His 77-yard touchdown return of Brett Favre 's fumble set the stage for Pittsburgh's 20-10 win over the Green Bay Packers, when both teams turned to their stingy defenses to bail out their injury-ravaged offenses.
"I thought our defense played outstanding," Favre said. "We have to help them out."
Green Bay held the Steelers without a single third-down conversion, allowed just two field goals and a 20-yard TD drive.
Not bad, but not as good as Pittsburgh.
The Steelers forced three turnovers that they turned into 17 points, including Polamalu's score on a play in which Favre was kicking himself for not just going to his hot read right away and settling for a field goal instead of trying to buy enough time for Walt Williams to get open for a touchdown.
Polamalu was kicking himself, too -- but only for a split second.
"I missed the sack, which is pretty disappointing," Polamalu said. "Bryant McFadden made a great play. And fortunately enough, he had the sack and the fumble. I just saw the ball lying there and picked it up and ran."
The Steelers (6-2) became the first team since the 1989-90 San Francisco 49ers and the fourth team overall to win 11 straight road games. And they did it without quarterback Ben Roethlisberger (knee) and running back Jerome Bettis (thigh), who were joined on the sideline in the second half by starting tailback Willie Parker, who turned his left ankle.

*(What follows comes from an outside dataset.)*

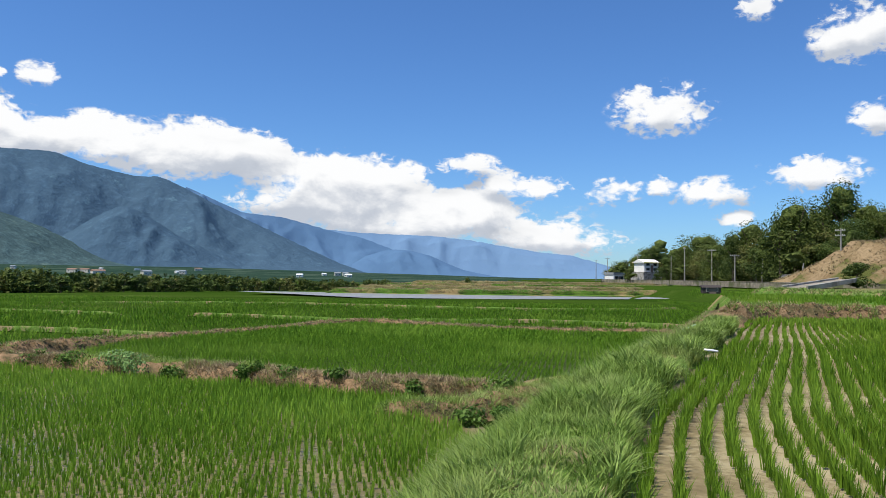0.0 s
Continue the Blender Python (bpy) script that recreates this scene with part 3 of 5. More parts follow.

Duce Staley, who replaced Bettis and had his first carries since the AFC championship in January, ran for 76 yards and a touchdown on 15 carries.
They've been in every game until the closing minutes and have actually outscored their opponents 168-159 -- a first for an NFL team that lost seven of its first eight.
"If we were getting stomped and crushed every time we played somebody, it probably would be hard to be optimistic," linebacker Nick Barnett said. "But we're right there. We're a play away, an inch away. And it is frustrating that we're not getting that inch or we're not getting that play."
Polamalu's TD return came in the first half, when Green Bay trailed 6-3 and was about to forge ahead thanks to his 33-yard pass interference penalty that put the Packers on the Pittsburgh 3.
Consecutive false starts backed up the Packers to the 12, when they went to an empty backfield on third-and-goal.
McFadden came on a cornerback blitz and wrapped up Favre for an 11-yard sack, spinning him to the ground and forcing the ball to pop out. Polamalu scooped it up and rumbled 77 yards for the big swing.
McFadden wasn't just satisfied with his first NFL sack on the play. He also provided the block on speedy tight end Donald Lee that allowed Polamalu to reach the end zone, something Pittsburgh's offense failed to do until it got the short field thanks to Tyrone Carter's interception in the fourth quarter.
Carter grabbed his fourth career interception when the ball bounced off Donald Driver and into his hands at the Packers' 20 with 8:11 left and Pittsburgh clinging to a 13-10 lead.
Four plays later, Staley slipped a backfield tackle by Barnett and trotted in from 3 yards out.
"I'm going to put it on my shoulders," Driver said. "If I make that catch we win the game."
Steelers backup quarterback Charlie Batch made his first start since Dec. 2, 2001, when he was with Detroit. He completed 9 of 16 passes for 65 yards and one interception.
Pittsburgh settled for short field goals by Jeff Reed to take a 6-0 lead, which Ryan Longwell cut in half with a 40-yarder that made him the first Green Bay player to score 1,000 points in his career.
Longwell, however, was wide right from 31 yards after a promising 18-play drive by Green Bay that ate up 9 1/2 minutes but stalled at the 13.
The Packers finally punched it in when Samkon Gado scored his first career touchdown from a yard out with 7:26 left in the third quarter, cutting Pittsburgh's lead to 13-10.
"I know I can play at this level, but I'm not happy with the way I got my chance, said Gado, whose 62 yards on 26 carries were a season high for the Packers.